Preocupado por la persistencia de la marginalidad en todas las naciones, pienso que las obras de beneficencia son algo tan preciso como necesario, en la medida que alivian los trágicos momentos vividos
por las personas. Ningún país debe dejar sin auxilio al necesitado y sin amparo al desvalido. Ahora bien, el derecho al desarrollo (insisto que es un derecho) tampoco se realiza desde una única perspectiva benefactora (o entrega de migajas), sino con una buena gobernanza, lo que exige un sólido marco de rendición de cuentas al respecto que respete la justicia social y los derechos humanos. Al pobre no se le puede poner fuera de la norma, como si la ley no existiese para él. Dicho lo anterior, la indiferencia por los males de nuestros semejantes nos lleva a un mundo inhumano y cruel. La sociedad, por tanto, tiene la obligación moral de socorrer siempre. La miserable acción de dejar sin apoyo un ser humano, en todo caso me parece una horrible locura.
A la vista de tanta miseria y a poco que nos observemos, para el pobre nunca hay fondos económicos. Cuántos países constituidos en un Estado social y democrático de Derecho defraudan sus presupuestos sociales. Y si hay partidas libradas, otras veces faltan almas sensibles para hacer las entregas. No solemos tener compasión y comprensión a los problemas de los débiles.
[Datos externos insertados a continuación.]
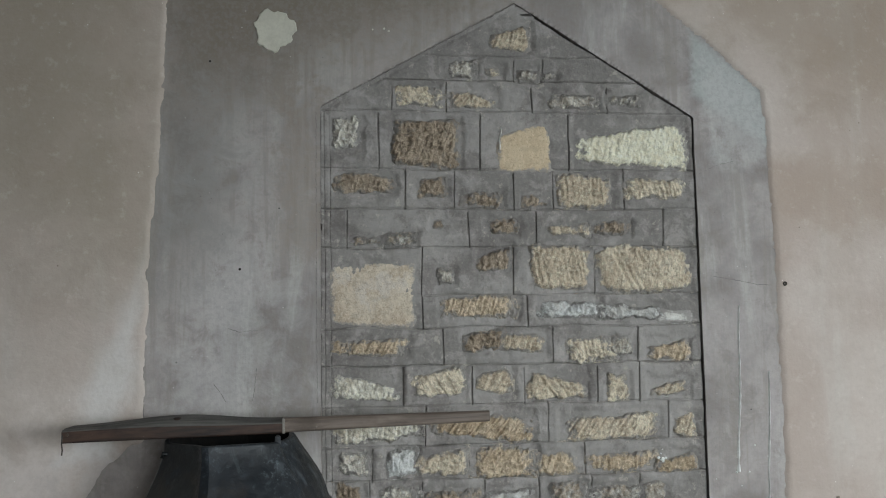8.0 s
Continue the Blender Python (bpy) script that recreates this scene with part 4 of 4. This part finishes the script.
part("drum_section", bm, IRON, stove, "drum section with a draught hole", smooth=30)
part("fire_lining", lathe([(0.10, 0.69), (0.208, 0.695), (0.208, 0.75), (0.10, 0.755)], 48), SOOT, stove, "sooty lining behind the draught hole", smooth=30)
part("upper_drum", lathe([(0.232, 0.757), (0.2375, 0.765), (0.2395, 0.80), (0.2405, 0.88), (0.239, 0.96), (0.2355, 1.04), (0.234, 1.058)], 128), DUSTY_LIT, stove, smooth=40)
for r, z in ((0.2350, 0.4745), (0.2320, 0.5865), (0.2340, 0.6985), (0.241, 1.064)):
    ring = [(r + 0.0034 * math.cos(a), z + 0.0034 * math.sin(a)) for a in (2 * math.pi * k / 8 for k in range(9))]
    part("lip", lathe(ring, 128), RUST, stove, "rusty rolled lip", smooth=60)


def hood_shape(a, z, r):
    """Round at the foot, drawn in to a six-sided mouth with blunt corners; flat facets in front, rounder behind."""
    f = min(1.0, max(0.0, (z - 1.068) / 0.014))
    f = f * f * (3 - 2 * f)
    off = (a - radians(-75) + radians(30)) % radians(60) - radians(30)
    turn = (math.degrees(a) + 165) % 360
    flat = min(0.972, 0.866 / math.cos(off))
    if turn > 120:
        near = min(turn - 120, 360 - turn)
        flat = 0.972 - (0.972 - max(flat, 0.945)) * min(1.0, near / 25)
    rib = 0.007 * sum(math.exp(-((turn - c) / 6.0) ** 4) for c in (60, 120))
    bulge = 0.016 * math.sin(math.pi * min(1.0, max(0.0, (z - 1.08) / 0.16))) * min(1.0, max(0.0, (60 - abs(turn - 180)) / 45))
    return r * (1 - f + f * flat) + f * rib + bulge


hood = [(0.2395, 1.060), (0.2420, 1.066), (0.2405, 1.073), (0.239, 1.079), (0.233, 1.088), (0.2265, 1.10), (0.2175, 1.117), (0.2075, 1.134), (0.197, 1.152), (0.1865, 1.17), (0.178, 1.187), (0.171, 1.203), (0.1665, 1.218), (0.164, 1.228),
        (0.1615, 1.232), (0.151, 1.232), (0.148, 1.228), (0.147, 1.20), (0.16, 1.12), (0.20, 1.08)]
bm = lathe(hood, 180, twist=hood_shape)
for v in bm.verts:
    up = max(0.0, (v.co.z - 1.08) / 0.153)
    v.co.x -= 0.018 * up**1.5
    # the mouth stands higher at the back, and leans a little down to the front corner
    v.co.z += 0.011 * up**3 * min(1.0, max(0.0, (v.co.y + 0.06) / 0.12))
hood = part("hood", bm, DUSTY_LIT, stove, "six-sided iron hood open at the top", smooth=14)
hood.data.materials.append(SOOT)
for p in hood.data.polygons:
    if p.center.x * p.normal.x + p.center.y * p.normal.y < -0.02 and p.center.z > 1.08:
        p.material_index = 1
part("post", block(0.098, 0.111, -0.108, -0.085, 1.17, 1.2470, 0.003), DUSTY_LIT, stove, "upright lug at the corner of the mouth", smooth=40)
part("bolt", rod([(-0.150, -0.055, 1.206), (-0.172, -0.060, 1.207), (-0.174, -0.061, 1.197)], 0.0055, 8), IRON, stove, "stub of a bolt at the mouth", smooth=50)

# feed door on the front, turned a little
TURN = radians(-6)
face = lambda x, z, out: (  # noqa: E731
    (0.2405 + out) * math.sin(x / 0.2405 + TURN), -(0.2405 + out) * math.cos(x / 0.2405 + TURN), z)


def curved_plate(x0, x1, z0, z1, low, high, corner=0.012, nx=24, nz=14, turned=0.012):
    """A plate that follows the drum, from low to high off its face, with eased edges."""
    bm = bmesh.new()
    rows = []
    for j in range(nz + 1):
        r = []
        for i in range(nx + 1):
            x, z = x0 + (x1 - x0) * i / nx, z0 + (z1 - z0) * j / nz
            dx, dz = abs(x - (x0 + x1) / 2) - (x1 - x0) / 2 + turned, abs(z - (z0 + z1) / 2) - (z1 - z0) / 2 + turned
            edge = max(0.0, turned - math.hypot(max(dx, 0), max(dz, 0)) - min(max(dx, dz), 0))
            out = low + (high - low) * min(1.0, edge / corner) ** 0.5
            r.append(bm.verts.new(face(x, z, out)))
        rows.append(r)
    for a, b in zip(rows, rows[1:]):
        for i in range(nx):
            bm.faces.new((a[i], a[i + 1], b[i + 1], b[i]))
    return bm


part("door_surround", curved_plate(-0.128, 0.136, 0.782, 1.042, -0.004, 0.017, 0.024, 48, 48, 0.034), DUSTY_LIT, stove, "cast surround of the feed door", smooth=50)
M = pose(0.2405 * math.sin(TURN), -0.2405 * math.cos(TURN), 0.010, 0, 0, math.degrees(TURN))
door = part("door", block(-0.106, 0.106, -0.026, 0.04, 0.804, 0.964, 0.006), IRON, stove, "flat iron feed door with raised rim", smooth=40)
door.matrix_basis = M
bm = bmesh.new()
rows = []
for cx, cz, start in ((0.094, 0.952, 0), (-0.094, 0.952, 90), (-0.094, 0.816, 180), (0.094, 0.816, 270)):
    for k in range(7):
        a = radians(start + 15 * k)
        rows.append([bm.verts.new((cx + r * math.cos(a), y, cz + r * math.sin(a))) for r, y in ((0.017, -0.016), (0.017, -0.034), (0.0145, -0.040), (0.0085, -0.040), (0.0055, -0.034), (0.005, -0.020))])
for a, b in zip(rows, rows[1:] + rows[:1]):
    for k in range(5):
        bm.faces.new((a[k], a[k + 1], b[k + 1], b[k]))
part("rim", bm, WORN, door, "rounded raised rim of the feed door", smooth=50)
bm = block(-0.022, 0.020, -0.030, 0.0, 0.772, 0.812, 0.006)
part("latch", bm, DUSTY_LIT, door, "blunt iron latch tongue", smooth=40)
part("hinge_pin", rod([(-0.062, -0.034, 0.994), (0.060, -0.034, 0.994)], 0.0045), RUST, door, "worn hinge pin")
for x in (-0.054, 0.034):
    bm = block(x - 0.008, x + 0.008, -0.046, 0.0, 0.966, 1.004, 0.005)
    part("hinge_knuckle", bm, DUSTY_LIT, door, smooth=40)
for x in (-0.075, 0.057):
    bm = block(x - 0.014, x + 0.012, -0.048, 0.03, 0.976, 1.020, 0.010)
    part("hinge_lug", bm, DUSTY_LIT, stove, smooth=40).matrix_basis = M
bm = lathe([(0.0001, 0.0), (0.0075, 0.0), (0.0095, 0.003), (0.0095, 0.011), (0.006, 0.014), (0.0001, 0.014)], 20)
knob = part("knob", bm, IRON, stove, smooth=40)
A = 0.155 / 0.2405 + TURN
knob.matrix_basis = pose(0.236 * math.sin(A), -0.236 * math.cos(A), 0.905, 90, 0, math.degrees(A))
part("boss", curved_plate(0.138, 0.172, 0.898, 0.930, -0.004, 0.0025, 0.014, 8, 8), DUSTY_LIT, stove, smooth=50)
knob = new("knob", knob.data)
knob.parent = stove
A = -0.148 / 0.2405 + TURN
knob.matrix_basis = pose(0.236 * math.sin(A), -0.236 * math.cos(A), 0.93, 90, 0, math.degrees(A))
# ash box under the bowl
part("base_plate", block(-0.128, 0.128, -0.15, 0.14, 0.125, 0.15, 0.006), IRON, stove, "flat plate under the bowl", smooth=40)
part("ash_box", block(-0.10, 0.10, -0.262, 0.12, 0.0, 0.172, 0.006), IRON, stove, "low iron ash box", smooth=40)
ash = part("ash_door", block(-0.082, 0.082, -0.278, -0.258, 0.02, 0.165, 0.005), IRON, stove, "ash door", smooth=40)
for x in (-0.1, 0.078):
    part("strap", block(x, x + 0.022, -0.270, -0.165, 0.170, 0.186, 0.003), ASH, stove, "raised side runner of the ash box", smooth=40)
part("front_bar", block(-0.078, 0.078, -0.270, -0.258, 0.168, 0.180, 0.003), ASH, stove, smooth=40)
part("handle", rod([(-0.042, -0.235, 0.172), (-0.034, -0.236, 0.190), (-0.015, -0.237, 0.199), (0.012, -0.237, 0.199), (0.03, -0.236, 0.190), (0.038, -0.235, 0.172)], 0.009), ASH, ash, "curved lifting handle", smooth=50)

# ---- wooden paddle laid across the stove ----
paddle = thing("wooden_paddle", "weathered wooden board with a long handle lying across the stove top", "board", pose(-0.110, 2.335, 1.2445, 0, -1.1, 0))
bm = bmesh.new()
rows = []
for k in range(29):
    t = k / 28
    x = -0.412 + 0.530 * t
    hump = 0.006 + 0.011 * math.exp(-((t - 0.52) / 0.28) ** 2)
    deep = 0.085 + 0.05 * math.exp(-((t - 0.5) / 0.3) ** 2)
    top = 0.027 + 0.003 * math.sin(5 * t)
    rows.append([bm.verts.new(v) for v in ((x, -0.02, 0.0), (x, -0.022, 0.003), (x, -0.022, top), (x, -0.019, top + 0.003), (x, 0.006, top + hump), (x, deep, top + hump), (x, deep, 0.0))])
for a, b in zip(rows, rows[1:]):
    for k in range(7):
        bm.faces.new((a[k], a[(k + 1) % 7], b[(k + 1) % 7], b[k]))
bm.faces.new(rows[0])
bm.faces.new(rows[-1][::-1])
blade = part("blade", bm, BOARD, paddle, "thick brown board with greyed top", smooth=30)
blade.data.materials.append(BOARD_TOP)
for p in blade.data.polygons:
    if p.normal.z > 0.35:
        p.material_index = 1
bm = bmesh.new()
rows = []
for k in range(25):
    t = k / 24
    x = 0.116 + 0.520 * t
    w, h = 0.017 - 0.003 * t, 0.0185 - 0.0045 * t
    cz = 0.0185 - 0.001 * t
    rows.append([bm.verts.new((x, -0.003 + w * math.copysign(abs(math.cos(a)) ** 0.6, math.cos(a)), cz + h * math.copysign(abs(math.sin(a)) ** 0.6, math.sin(a)))) for a in (2 * math.pi * s / 16 for s in range(16))])
for a, b in zip(rows, rows[1:]):
    for s in range(16):
        bm.faces.new((a[s], a[(s + 1) % 16], b[(s + 1) % 16], b[s]))
bm.faces.new(rows[0][::-1])
bm.faces.new(rows[-1])
part("handle", bm, POLE, paddle, "slim rounded handle", smooth=50)
part("joint_strap", block(0.113, 0.119, -0.0245, 0.05, -0.001, 0.036, 0.001), LEAD2, paddle, "thin pale metal strap")
part("wire", rod([(-0.409, -0.023, 0.02), (-0.4105, -0.026, 0.0), (-0.409, -0.025, -0.016), (-0.411, -0.024, -0.028)], 0.0018, 8), RUST, paddle, "bent bit of dark wire")
part("nail", lathe([(0.0001, 0.0), (0.004, 0.0), (0.004, 0.002), (0.0001, 0.003)], 10), RUST, paddle).matrix_basis = pose(-0.398, -0.0215, 0.02, 90)
part("knot", lathe([(0.012, -0.004), (0.010, 0.004), (0.005, 0.006), (0.0001, 0.006)], 14), BOARD, paddle, smooth=60).matrix_basis = pose(-0.145, 0.01, 0.043)


def scratch(parent, base, x, z, size, angle, wide, lift):
    """A pale scrape in the blacking, lying on the iron; base(x, z, lift) is the surface."""
    bm = bmesh.new()
    rows = []
    for k in range(9):
        t = k / 8
        w = wide * math.sin(math.pi * (0.08 + 0.84 * t)) ** 0.7
        px, pz = x + size * (t - 0.5) * math.cos(angle), z + size * (t - 0.5) * math.sin(angle)
        rows.append([bm.verts.new(base(px - w * math.sin(angle) * s, pz + w * math.cos(angle) * s, lift)) for s in (-1, 1)])
    for a, b in zip(rows, rows[1:]):
        bm.faces.new((a[0], a[1], b[1], b[0]))
    part("scrape", bm, CHALK, parent, "pale scrape in the black finish")


def bowl_face(x, z, lift):
    r = float(np.interp(z, [0.18, 0.212, 0.262, 0.32, 0.39, 0.44], [0.156, 0.180, 0.204, 0.218, 0.226, 0.230])) + lift
    return (r * math.sin(x / r), -r * math.cos(x / r), z)


def door_face(x, z, lift):
    return (x, -0.026 - lift, z)


CHALK = plain_material("chalky_scrape", (0.20, 0.215, 0.23), (0.035, 0.04, 0.046), 150, 0.8)
rub = random.Random(5)
for k in range(26):
    t = rub.gauss(0, 1)
    scratch(door, door_face, 0.022 + 0.017 * t, 0.893 - 0.010 * t + rub.gauss(0, 0.007), rub.uniform(0.006, 0.026), -0.6 + rub.gauss(0, 0.25), rub.uniform(0.0004, 0.0013), 0.0006)
for k in range(10):
    scratch(door, door_face, -0.045 + rub.gauss(0, 0.014), 0.885 + rub.gauss(0, 0.007), rub.uniform(0.005, 0.016), 0.2 + rub.gauss(0, 0.6), rub.uniform(0.0003, 0.0007), 0.0006)
for x, z, size, angle, wide in ((0.022, 0.262, 0.045, 0.6, 0.0016), (0.065, 0.30, 0.022, 0.55, 0.0018), (0.085, 0.262, 0.010, 0.9, 0.0016), (0.075, 0.405, 0.008, 0.3, 0.0016), (0.11, 0.36, 0.010, 0.8, 0.0016), (0.045, 0.255, 0.006, 0.2, 0.0014)):
    scratch(stove, bowl_face, x, z, size, angle, wide, 0.0012)


def drum_face(x, z, lift):
    r = 0.2405 + lift
    return (r * math.sin(x / r), -r * math.cos(x / r), z)


rng = random.Random(11)
for k in range(16):
    scratch(stove, drum_face, 0.155 + rng.uniform(-0.03, 0.05), rng.uniform(0.82, 1.02), rng.uniform(0.004, 0.022), radians(90 + rng.uniform(-12, 12)), rng.uniform(0.0006, 0.0013), 0.0012)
A veces los vemos cabizbajos y les entregamos unas migajas, apenas le sonreímos, cuando el cariño es tan importante como el donativo. No son animales, son personas. Subrayamos, en consecuencia, que si cualquier Estado librase las mayores partidas en favor de la beneficencia, podría decir como Madre Teresa de Calcuta, no debemos permitir que alguien se aleje de nuestra presencia sin sentirse mejor y más feliz. Lo que significa, que si no entrego amor, de nada sirve. Porque, en efecto, el hambre de cariño es más duro que el de pan.